"El chico que hoy se va, no se va por problemas en la escuela, sino por problemas en el barrio", sentencia Alejandra Alvarez, directora de la 1.257, en pleno corazón de Las Flores Sur.
"El chico que hoy se va, no se va por problemas en la escuela, sino por problemas en el barrio", sentencia Alejandra Alvarez, directora de la 1.257, en pleno corazón de Las Flores Sur, uno de los vecindarios más sacudidos por la pobreza, el narcotráfico y, paradójicamente, hasta por el propio combate del delito, cuando lo hay. La escuela, que está por cumplir 30 años, en los 80 llegó a tener casi 1.500 alumnos, pero los fue perdiendo y en el 2010 no alcanzaba ni a 200. Problemas de infraestructura y servicios, sobre todo con el agua y la luz, acostumbraron a las familias a que las clases se suspendieran y así fue como los chicos se fueron yendo. Pero hace tres años empezó otro proceso. "Simplemente, la escuela se abrió al barrio y dejó de ser expulsiva", asegura su directora, convencida de que ese "es el mejor lugar que tienen los chicos en el barrio". Donde además de clases encuentran "baño, comida, juego, afecto, contención", una oferta que es imperioso hacer valer ante un afuera de pura dureza.
Para entender cómo pega la realidad social de Las Flores Sur —crudamente, el barrio de Los Monos— en la escuela Crucero ARA General Manuel Belgrano basta saber que la matrícula "va y viene".
La directora habla de "migraciones", pero en realidad ese concepto no alude al desplazamiento de las familias por trabajo golondrino o por tradición cultural (como de hecho se da en otras zonas de la provincia e incluso en la propia Rosario, por ejemplo en la comunidad toba), sino por "miedo" y por "conflictos barriales". Cuando las papas queman en la calle, no queda otra que irse.
De allí que se sigan recibiendo nuevos alumnos a cualquier altura del año y que, cuando algún nene deja de asistir a clases, para la escuela sea indispensable contactarse con los centros de salud del barrio (provincial y municipal) para saber si se trata de una ausencia fundada en razones sanitarias.

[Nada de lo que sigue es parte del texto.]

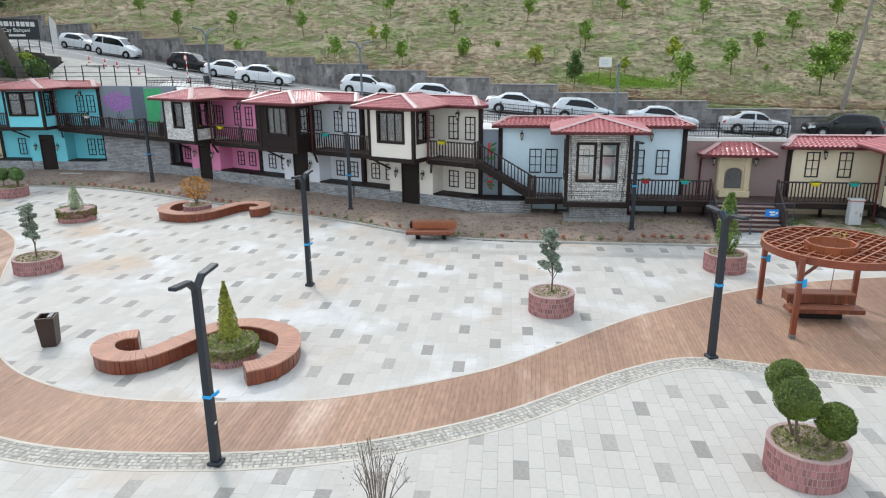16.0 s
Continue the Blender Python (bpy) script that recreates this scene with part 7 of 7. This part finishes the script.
# by the kerb the grey slabs keep to rows of their own on either side of the guiding strip
APART = [(-20.05, -0.4), (-20.07, 2.13), (-20.1, 4.68), (-18.8, 2.16), (-18.85, 4.72), (-18.95, 7.58), (-17.43, 1.56), (-17.4, 4.29), (-17.5, 6.07), (-17.75, 7.5), (-16.3, 7.6), (-16.1, 4.8), (-15.1, 8.2), (-14.85, 4.18), (-13.2, 3.9), (-12.0, 4.51)]
APART += [(-13.85 + 1.27 * k, 8.1 - 0.077 * k) for k in range(12)] + [(-13.33 + 1.24 * k, 5.81 + 0.012 * k) for k in range(6)]
for x, y in APART:
    m = Matrix(((ca, -sa, 0, x), (sa, ca, 0, y), (0, 0, 1, 0.004), (0, 0, 0, 1)))
    piece("paver", PAVC, base_, m)
tagged(part("pavers", field, M["paverstuff"], base_, "pale stone paving slabs"), kind="stuff")
tagged(part("grey_pavers", greyfield, M["greypaverstuff"], base_, "grey accent paving slabs"), kind="stuff")
# grooves of the guiding strip along the kerb
gs = Build()
for k in range(6):
    for x0 in lin(-26, 1, 27)[:-1]:
        ya, yb = 6.56 + 0.02 * (x0 + 12) + k * 0.088, 6.56 + 0.02 * (x0 + 13) + k * 0.088
        gs.add([(x0, ya, 0.004), (x0 + 0.99, yb, 0.004), (x0 + 0.99, yb + 0.014, 0.004), (x0, ya + 0.014, 0.004)], [(0, 1, 2, 3)])
tagged(part("guiding_grooves", gs, material("grey_groove", S(168, 163, 156), 0.95), base_, "thin dark grooves of the guiding strip"), kind="stuff")

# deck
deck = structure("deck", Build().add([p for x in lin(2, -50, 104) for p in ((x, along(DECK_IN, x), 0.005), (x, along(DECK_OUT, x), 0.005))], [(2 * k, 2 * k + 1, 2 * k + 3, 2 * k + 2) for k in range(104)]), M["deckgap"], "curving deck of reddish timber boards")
bf = Build()
BW = 0.118
near_ = 300
for k in range(int(52 / BW)):
    x1 = 2 - k * BW - 0.003
    x0 = x1 - BW + 0.006
    ya, yb = max(along(DECK_IN, x0), along(DECK_IN, x1)), min(along(DECK_OUT, x0), along(DECK_OUT, x1))
    lo0, lo1, hi0, hi1 = along(DECK_IN, x0), along(DECK_IN, x1), along(DECK_OUT, x0), along(DECK_OUT, x1)
    cuts = []
    y = min(lo0, lo1) + rnd.uniform(0.9, 3.2)
    while y < min(hi0, hi1) - 0.7:
        if y > max(lo0, lo1) + 0.4:
            cuts.append(y)
        y += rnd.uniform(2.0, 3.2)
    ends = [(lo0, lo1)] + [(c_, c_) for c_ in cuts] + [(hi0, hi1)]
    for (a0, a1), (b0, b1) in zip(ends, ends[1:]):
        zt = 0.014 + rnd.uniform(-0.0015, 0.0015)
        g = 0.0015
        vs = [(x0, a0 + g, -0.015), (x1, a1 + g, -0.015), (x1, b1 - g, -0.015), (x0, b0 - g, -0.015), (x0, a0 + g, zt), (x1, a1 + g, zt), (x1, b1 - g, zt), (x0, b0 - g, zt)]
        fs = [(4, 5, 6, 7), (0, 1, 5, 4), (2, 3, 7, 6), (1, 2, 6, 5), (3, 0, 4, 7)]
        if near_ > 0 and -30 < x0 < -8:
            near_ -= 1
            part("deck_board", Build().add(vs, fs), M["board"], deck)
        else:
            bf.add(vs, fs)
tagged(part("deck_boards", bf, M["boardstuff"], deck, "reddish timber deck boards"), kind="stuff")


def edge_strip(line, off, w, z, x0, x1, n=150):
    b = Build()
    q = []
    for k in range(n + 1):
        x = x0 + (x1 - x0) * k / n
        y = along(line, x)
        d = Vector((2 * 0.3, along(line, x + 0.3) - along(line, x - 0.3), 0)).normalized()
        nn = Vector((-d.y, d.x, 0))
        p = Vector((x, y, 0))
        q.append((p + nn * off, p + nn * (off + w)))
    for (a, b_), (c, d_) in zip(q, q[1:]):
        b.add([a + Vector((0, 0, z)), c + Vector((0, 0, z)), d_ + Vector((0, 0, z)), b_ + Vector((0, 0, z)), a + Vector((0, 0, -0.03)), c + Vector((0, 0, -0.03)), d_ + Vector((0, 0, -0.03)), b_ + Vector((0, 0, -0.03))], [(3, 2, 1, 0), (0, 1, 5, 4), (2, 3, 7, 6)])
    b.f = [f[::-1] for f in b.f]
    return b


structure("deck_edging", edge_strip(DECK_OUT, 0.0, 0.075, 0.02, 2, -50), M["edging"], "pale concrete edging of the deck")
structure("deck_edging", edge_strip(DECK_IN, -0.07, 0.075, 0.02, 2, -48), M["edging"], "pale concrete edging of the deck")
structure("sett_edging", edge_strip(DECK_IN, -0.68, 0.07, 0.012, 2, -48), M["edging"], "pale concrete edging of the setts")
sb = Build()
length, x = 0.0, 2.0
while x > -48:
    y = along(DECK_IN, x)
    d = Vector((0.6, along(DECK_IN, x + 0.3) - along(DECK_IN, x - 0.3), 0)).normalized()
    nn = Vector((d.y, -d.x, 0))
    step = rnd.uniform(0.09, 0.125)
    for r in range(5):
        p = Vector((x, y, 0)) + nn * (0.085 + r * 0.118) + d * rnd.uniform(-0.03, 0.03)
        ra = rnd.uniform(-0.14, 0.14)
        dd, ee = d * math.cos(ra) + nn * math.sin(ra), d * math.sin(-ra) + nn * math.cos(ra)
        hx, hy = step * rnd.uniform(0.39, 0.48), 0.055 * rnd.uniform(0.8, 1.0)
        m = Matrix(((dd.x, -ee.x, 0, p.x), (dd.y, -ee.y, 0, p.y), (0, 0, 1, rnd.uniform(-0.004, 0.006)), (0, 0, 0, 1)))
        sb.add([(-hx, -hy, 0), (hx, -hy, 0), (hx, hy, 0), (-hx, hy, 0), (-hx * 0.86, -hy * 0.86, 0.01), (hx * 0.86, -hy * 0.86, 0.01), (hx * 0.86, hy * 0.86, 0.01), (-hx * 0.86, hy * 0.86, 0.01)], [(4, 5, 6, 7), (0, 1, 5, 4), (1, 2, 6, 5), (2, 3, 7, 6), (3, 0, 4, 7)], m)
    x -= step * d.x
sbed = structure("sett_band", edge_strip(DECK_IN, -0.62, 0.56, 0.002, 2, -48), material("sett_bedding", S(158, 153, 144), 0.95), "band of small granite setts beside the deck")
tagged(part("setts", sb, M["sett"], sbed, "small grey granite setts"), kind="stuff")

# entrance paving before the steps
ent = structure("entrance_paving", Build().box(-13.62, -10.28, 8.68, 10.75, -0.05, 0.075), M["joint"], "small grey block paving before the steps")
eb = Build()
for j in range(10):
    for k in range(17):
        x0 = -13.55 + k * 0.19 + (0.095 if j % 2 else 0)
        if x0 + 0.18 < -10.33:
            eb.box(x0, x0 + 0.182, 8.72 + j * 0.198, 8.72 + j * 0.198 + 0.19, 0.07, 0.092 + rnd.uniform(-0.002, 0.002))
tagged(part("paving_blocks", eb, M["block"], ent, "small grey paving blocks"), kind="stuff")
for x in (-13.68, -10.26):
    part("kerbstone", Build().box(x - 0.05, x + 0.05, 8.7, 10.7, -0.05, 0.13, 0.012), M["kerb"], ent)

kb = structure("kerb", edge_strip(KERB, -0.08, 0.16, 0.03, 8, -62), M["mortar"], "grey concrete kerb between square and beds")
x = 7.5
while x > -60:
    x2 = x - (1.0 if x > -24 else 0.8) * (1 if abs(along(KERB, x - 1) - along(KERB, x)) < 0.1 else 0.75)
    p, q = Vector((x, along(KERB, x), -0.01)), Vector((x2, along(KERB, x2), -0.01))
    d = (q - p).normalized() * 0.003
    part("kerbstone", Build().bar(p + d, q - d, 0.17, 0.17, 0.012), M["kerb"], kb)
    x = x2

Por eso, también, la jornada docente está lejos de agotarse entre las paredes del aula. Por el contrario, incluye frecuentes visitas domiciliarias y cantidad de actividades extracurriculares.
Que no son un adorno para la dimensión educativa, sino medularmente educativas. Organizadas como proyectos, esas actividades incluyen talleres en contraturno (por ejemplo, de ajedrez, de tecnología y de fortalecimiento del aprendizaje para chicos que presentan dificultades o tienen sobreedad), programas de capacitación docente (como el de Palabra y Gestualidad), dormidas dentro de la escuela, viajes y campamentos (de uno o dos días según la edad de los chicos, y con enorme esfuerzo para costear los traslados).
La 1.257 también sostiene los programas Saberes y Sabores —huerta orgánica, preparación de aceites saborizados y de pizzas— y Muralizando, una actividad que nació por iniciativa de las docentes Celina Duri y Corina Iocco y que se sostiene a pulmón: las chicas salen con sus alumnos y un carrito de supermercado donde llevan latas de pintura. Cuando encuentran un paredón, el frente de una casita, un negocio o una entidad dispuesta, allí se detienen y lo pintan.
La meta es llegar a la jornada extendida. "La escuela lo viene pidiendo hace años con mucho apoyo de los padres, que también entienden que sus hijos no van a estar en ningún lugar mejor que acá adentro", afirma la directora.
Además, se organizan jornadas de juego con las familias, festejos de la comunidad educativa y reuniones interbarriales, donde se abordan problemáticas comunes con otras entidades y organizaciones del lugar.
La clave pasa por impulsar la participación comunitaria, porque la vulnerabilidad de los chicos está íntimamente ligada a la vulnerabilidad de los padres. Si se logra comprometerlos, la mitad de la batalla está ganada.
En medio del diálogo entre la directora y LaCapital, suena el timbre que anuncia la hora de la copa de leche, apenas un par de horas después del almuerzo, para muchos su única comida fuerte del día.
Cientos de chicos van camino al comedor. Se los ve tranquilos, contenidos, en cursos relativamente pequeños, lo que ayuda. La escuela ha ido ganando color, se lo ve: literal y metafóricamente hablando. Hoy tiene el doble de alumnos que hace tres años. Y va por más.